## Task details
Scan the lines below for the word "finishes". Copy each line you find it in.

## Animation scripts
++++++++++++++++++++

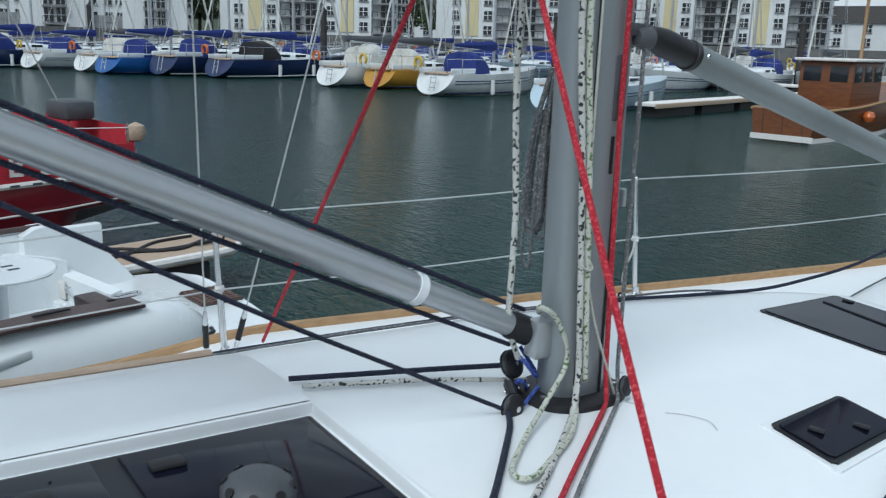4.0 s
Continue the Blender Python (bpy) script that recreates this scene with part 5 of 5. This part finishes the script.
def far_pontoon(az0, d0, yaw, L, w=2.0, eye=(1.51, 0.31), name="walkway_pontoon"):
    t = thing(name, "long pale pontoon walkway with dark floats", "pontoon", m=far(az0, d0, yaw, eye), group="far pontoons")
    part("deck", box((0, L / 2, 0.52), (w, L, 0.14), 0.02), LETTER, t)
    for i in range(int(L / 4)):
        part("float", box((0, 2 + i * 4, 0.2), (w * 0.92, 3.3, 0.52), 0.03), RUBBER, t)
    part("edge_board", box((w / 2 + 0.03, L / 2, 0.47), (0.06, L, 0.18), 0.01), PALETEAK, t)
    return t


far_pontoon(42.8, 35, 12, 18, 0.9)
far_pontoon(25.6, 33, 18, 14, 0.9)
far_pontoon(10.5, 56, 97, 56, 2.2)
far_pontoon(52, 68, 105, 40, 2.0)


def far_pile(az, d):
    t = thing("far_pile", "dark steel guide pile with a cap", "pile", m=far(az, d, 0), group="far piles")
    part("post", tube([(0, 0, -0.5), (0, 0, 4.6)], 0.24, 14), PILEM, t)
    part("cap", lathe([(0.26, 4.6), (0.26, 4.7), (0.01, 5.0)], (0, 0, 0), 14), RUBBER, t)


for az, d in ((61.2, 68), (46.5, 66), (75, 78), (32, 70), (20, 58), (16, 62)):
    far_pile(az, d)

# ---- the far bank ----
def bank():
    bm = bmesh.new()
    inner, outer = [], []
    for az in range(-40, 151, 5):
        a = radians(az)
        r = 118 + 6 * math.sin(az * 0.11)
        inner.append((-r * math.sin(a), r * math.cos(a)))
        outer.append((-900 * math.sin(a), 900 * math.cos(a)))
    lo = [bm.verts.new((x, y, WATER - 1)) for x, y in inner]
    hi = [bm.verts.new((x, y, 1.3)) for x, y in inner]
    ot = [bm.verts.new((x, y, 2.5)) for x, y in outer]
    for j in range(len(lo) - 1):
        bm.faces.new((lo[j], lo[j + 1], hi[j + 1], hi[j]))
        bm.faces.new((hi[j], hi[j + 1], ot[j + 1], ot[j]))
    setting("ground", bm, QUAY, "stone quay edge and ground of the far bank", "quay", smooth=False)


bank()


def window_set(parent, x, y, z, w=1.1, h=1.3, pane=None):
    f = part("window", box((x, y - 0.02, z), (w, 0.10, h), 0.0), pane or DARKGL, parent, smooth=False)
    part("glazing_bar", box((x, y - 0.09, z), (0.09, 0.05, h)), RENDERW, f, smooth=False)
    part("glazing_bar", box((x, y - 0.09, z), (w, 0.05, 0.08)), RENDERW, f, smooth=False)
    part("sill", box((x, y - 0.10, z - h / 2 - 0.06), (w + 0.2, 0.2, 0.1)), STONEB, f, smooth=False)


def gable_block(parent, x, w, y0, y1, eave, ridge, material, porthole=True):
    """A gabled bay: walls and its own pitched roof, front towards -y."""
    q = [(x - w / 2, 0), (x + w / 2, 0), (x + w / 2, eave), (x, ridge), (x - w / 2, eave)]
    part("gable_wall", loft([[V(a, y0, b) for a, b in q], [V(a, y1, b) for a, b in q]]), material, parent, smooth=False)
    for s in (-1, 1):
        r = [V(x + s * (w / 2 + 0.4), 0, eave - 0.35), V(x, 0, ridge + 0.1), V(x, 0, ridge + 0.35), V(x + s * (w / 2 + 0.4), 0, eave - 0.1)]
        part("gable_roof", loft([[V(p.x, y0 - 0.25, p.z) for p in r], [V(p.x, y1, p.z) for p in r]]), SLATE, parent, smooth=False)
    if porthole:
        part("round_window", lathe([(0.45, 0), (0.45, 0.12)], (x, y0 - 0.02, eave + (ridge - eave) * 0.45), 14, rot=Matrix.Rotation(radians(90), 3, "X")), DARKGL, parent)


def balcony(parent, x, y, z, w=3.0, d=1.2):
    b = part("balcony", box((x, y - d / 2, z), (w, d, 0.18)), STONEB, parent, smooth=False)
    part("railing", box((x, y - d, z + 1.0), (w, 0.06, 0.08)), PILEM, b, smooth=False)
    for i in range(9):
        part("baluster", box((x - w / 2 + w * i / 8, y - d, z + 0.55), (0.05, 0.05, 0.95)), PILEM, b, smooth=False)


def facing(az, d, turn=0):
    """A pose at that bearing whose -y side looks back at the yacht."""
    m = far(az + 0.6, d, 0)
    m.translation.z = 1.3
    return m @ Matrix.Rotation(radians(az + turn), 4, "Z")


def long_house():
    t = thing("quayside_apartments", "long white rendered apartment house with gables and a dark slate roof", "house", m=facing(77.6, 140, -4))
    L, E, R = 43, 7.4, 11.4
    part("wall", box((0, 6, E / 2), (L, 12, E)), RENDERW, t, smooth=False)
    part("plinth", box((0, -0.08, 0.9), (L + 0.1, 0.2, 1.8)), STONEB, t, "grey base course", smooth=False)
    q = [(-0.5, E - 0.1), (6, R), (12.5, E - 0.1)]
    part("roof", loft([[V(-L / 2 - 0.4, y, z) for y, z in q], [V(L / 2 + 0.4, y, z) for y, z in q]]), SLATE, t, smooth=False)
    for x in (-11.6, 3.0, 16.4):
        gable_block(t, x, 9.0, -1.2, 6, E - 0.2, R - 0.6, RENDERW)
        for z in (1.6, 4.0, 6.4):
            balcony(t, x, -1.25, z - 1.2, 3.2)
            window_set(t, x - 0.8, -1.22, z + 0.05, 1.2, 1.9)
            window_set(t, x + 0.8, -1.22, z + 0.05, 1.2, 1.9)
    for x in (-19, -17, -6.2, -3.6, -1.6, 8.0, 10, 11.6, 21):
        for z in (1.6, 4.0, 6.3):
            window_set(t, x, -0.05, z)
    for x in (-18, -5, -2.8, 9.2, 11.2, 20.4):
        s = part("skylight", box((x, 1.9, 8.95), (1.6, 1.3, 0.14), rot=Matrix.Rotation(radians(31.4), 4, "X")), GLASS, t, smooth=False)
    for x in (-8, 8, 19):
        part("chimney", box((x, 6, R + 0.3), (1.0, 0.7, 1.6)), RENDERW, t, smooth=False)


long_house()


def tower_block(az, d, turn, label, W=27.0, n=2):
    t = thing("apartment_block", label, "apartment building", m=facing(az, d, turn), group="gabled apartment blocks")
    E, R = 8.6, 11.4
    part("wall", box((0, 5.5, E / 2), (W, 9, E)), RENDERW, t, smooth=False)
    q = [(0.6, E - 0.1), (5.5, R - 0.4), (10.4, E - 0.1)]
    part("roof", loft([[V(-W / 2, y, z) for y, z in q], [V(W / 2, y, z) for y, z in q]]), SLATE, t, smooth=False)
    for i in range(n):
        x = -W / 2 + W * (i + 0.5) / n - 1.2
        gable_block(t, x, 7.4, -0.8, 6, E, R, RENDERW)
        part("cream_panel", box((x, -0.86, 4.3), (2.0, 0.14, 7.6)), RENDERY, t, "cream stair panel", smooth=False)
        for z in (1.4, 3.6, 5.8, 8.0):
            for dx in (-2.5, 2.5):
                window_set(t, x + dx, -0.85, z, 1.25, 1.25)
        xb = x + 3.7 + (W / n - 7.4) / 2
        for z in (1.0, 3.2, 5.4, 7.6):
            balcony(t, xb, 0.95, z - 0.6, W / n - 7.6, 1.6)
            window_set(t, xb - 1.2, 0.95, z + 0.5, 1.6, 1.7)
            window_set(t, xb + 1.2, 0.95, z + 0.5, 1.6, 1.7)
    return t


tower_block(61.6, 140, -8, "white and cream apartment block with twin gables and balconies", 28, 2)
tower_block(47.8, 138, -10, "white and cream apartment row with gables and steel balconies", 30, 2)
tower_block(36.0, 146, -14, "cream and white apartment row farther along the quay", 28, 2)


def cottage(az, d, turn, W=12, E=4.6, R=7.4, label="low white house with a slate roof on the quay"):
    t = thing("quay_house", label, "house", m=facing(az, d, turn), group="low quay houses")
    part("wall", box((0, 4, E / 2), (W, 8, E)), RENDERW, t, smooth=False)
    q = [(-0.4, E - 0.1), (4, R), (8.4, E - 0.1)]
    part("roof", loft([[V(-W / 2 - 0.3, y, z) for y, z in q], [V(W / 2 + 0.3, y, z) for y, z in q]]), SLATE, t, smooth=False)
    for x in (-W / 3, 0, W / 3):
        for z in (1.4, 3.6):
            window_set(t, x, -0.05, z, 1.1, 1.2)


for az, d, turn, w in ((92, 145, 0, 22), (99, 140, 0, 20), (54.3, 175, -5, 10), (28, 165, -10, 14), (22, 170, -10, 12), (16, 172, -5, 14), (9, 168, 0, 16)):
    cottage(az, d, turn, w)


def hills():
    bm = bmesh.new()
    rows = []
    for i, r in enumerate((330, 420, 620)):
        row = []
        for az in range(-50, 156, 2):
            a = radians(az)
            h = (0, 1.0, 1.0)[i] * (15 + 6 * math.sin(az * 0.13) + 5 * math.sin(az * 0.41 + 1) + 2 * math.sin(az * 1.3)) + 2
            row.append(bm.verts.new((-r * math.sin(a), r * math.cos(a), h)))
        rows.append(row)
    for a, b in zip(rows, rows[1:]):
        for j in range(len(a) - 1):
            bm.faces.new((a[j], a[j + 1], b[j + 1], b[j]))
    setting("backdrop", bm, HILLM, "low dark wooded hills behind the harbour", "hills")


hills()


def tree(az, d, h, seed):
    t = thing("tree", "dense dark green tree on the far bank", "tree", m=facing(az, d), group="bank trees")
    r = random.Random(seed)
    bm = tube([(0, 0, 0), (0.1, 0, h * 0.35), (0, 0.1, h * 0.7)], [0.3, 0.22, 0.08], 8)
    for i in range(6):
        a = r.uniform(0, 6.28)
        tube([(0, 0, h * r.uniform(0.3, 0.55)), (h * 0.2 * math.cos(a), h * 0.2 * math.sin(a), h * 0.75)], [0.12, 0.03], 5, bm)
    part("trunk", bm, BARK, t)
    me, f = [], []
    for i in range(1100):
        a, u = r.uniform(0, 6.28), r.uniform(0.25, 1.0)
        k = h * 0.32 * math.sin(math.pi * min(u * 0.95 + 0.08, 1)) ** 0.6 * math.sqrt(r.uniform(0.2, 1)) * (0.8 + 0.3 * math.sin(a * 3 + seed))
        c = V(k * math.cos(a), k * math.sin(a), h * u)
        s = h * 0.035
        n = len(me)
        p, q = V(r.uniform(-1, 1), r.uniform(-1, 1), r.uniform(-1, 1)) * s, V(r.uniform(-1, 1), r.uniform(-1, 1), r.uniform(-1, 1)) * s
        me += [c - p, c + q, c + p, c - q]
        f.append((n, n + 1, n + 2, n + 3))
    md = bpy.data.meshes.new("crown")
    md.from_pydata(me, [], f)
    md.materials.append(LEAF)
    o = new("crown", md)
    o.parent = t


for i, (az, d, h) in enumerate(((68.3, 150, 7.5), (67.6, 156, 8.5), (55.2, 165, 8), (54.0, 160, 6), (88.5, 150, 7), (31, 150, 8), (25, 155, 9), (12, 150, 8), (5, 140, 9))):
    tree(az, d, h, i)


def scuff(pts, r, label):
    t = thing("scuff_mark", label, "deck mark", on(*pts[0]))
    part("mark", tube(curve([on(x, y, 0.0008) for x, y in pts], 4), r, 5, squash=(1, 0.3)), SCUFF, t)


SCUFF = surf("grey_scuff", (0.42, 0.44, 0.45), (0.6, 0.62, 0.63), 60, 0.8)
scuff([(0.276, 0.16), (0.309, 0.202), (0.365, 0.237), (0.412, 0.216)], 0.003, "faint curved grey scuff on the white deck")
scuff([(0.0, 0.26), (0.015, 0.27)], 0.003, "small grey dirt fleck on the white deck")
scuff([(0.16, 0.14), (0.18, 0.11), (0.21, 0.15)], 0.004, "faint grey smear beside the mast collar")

++++++++++++++++++++

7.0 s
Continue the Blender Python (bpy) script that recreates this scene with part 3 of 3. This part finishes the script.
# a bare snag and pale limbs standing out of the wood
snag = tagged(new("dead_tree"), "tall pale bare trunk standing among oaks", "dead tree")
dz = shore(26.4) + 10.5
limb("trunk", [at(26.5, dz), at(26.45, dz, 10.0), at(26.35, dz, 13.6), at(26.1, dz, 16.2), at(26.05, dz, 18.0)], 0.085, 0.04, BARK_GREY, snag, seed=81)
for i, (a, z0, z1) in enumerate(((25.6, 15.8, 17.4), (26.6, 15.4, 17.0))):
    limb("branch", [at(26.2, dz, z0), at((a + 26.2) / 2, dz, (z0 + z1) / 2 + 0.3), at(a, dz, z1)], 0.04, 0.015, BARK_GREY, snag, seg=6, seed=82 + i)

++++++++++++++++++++

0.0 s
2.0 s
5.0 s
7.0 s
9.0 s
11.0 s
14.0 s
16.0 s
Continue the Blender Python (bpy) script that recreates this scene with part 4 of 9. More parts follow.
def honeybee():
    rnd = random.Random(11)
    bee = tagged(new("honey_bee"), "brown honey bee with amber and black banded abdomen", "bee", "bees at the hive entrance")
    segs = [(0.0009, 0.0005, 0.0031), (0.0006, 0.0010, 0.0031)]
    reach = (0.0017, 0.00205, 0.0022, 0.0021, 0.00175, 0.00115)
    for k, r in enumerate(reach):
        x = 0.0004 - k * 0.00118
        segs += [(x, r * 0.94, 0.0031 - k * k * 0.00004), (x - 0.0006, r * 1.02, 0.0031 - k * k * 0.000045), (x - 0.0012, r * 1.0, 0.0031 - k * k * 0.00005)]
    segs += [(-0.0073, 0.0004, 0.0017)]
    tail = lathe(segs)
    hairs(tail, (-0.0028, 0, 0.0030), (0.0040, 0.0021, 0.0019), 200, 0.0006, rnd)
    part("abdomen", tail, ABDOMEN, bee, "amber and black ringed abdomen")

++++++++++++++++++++

## Task answer
Continue the Blender Python (bpy) script that recreates this scene with part 5 of 5. This part finishes the script.
Continue the Blender Python (bpy) script that recreates this scene with part 3 of 3. This part finishes the script.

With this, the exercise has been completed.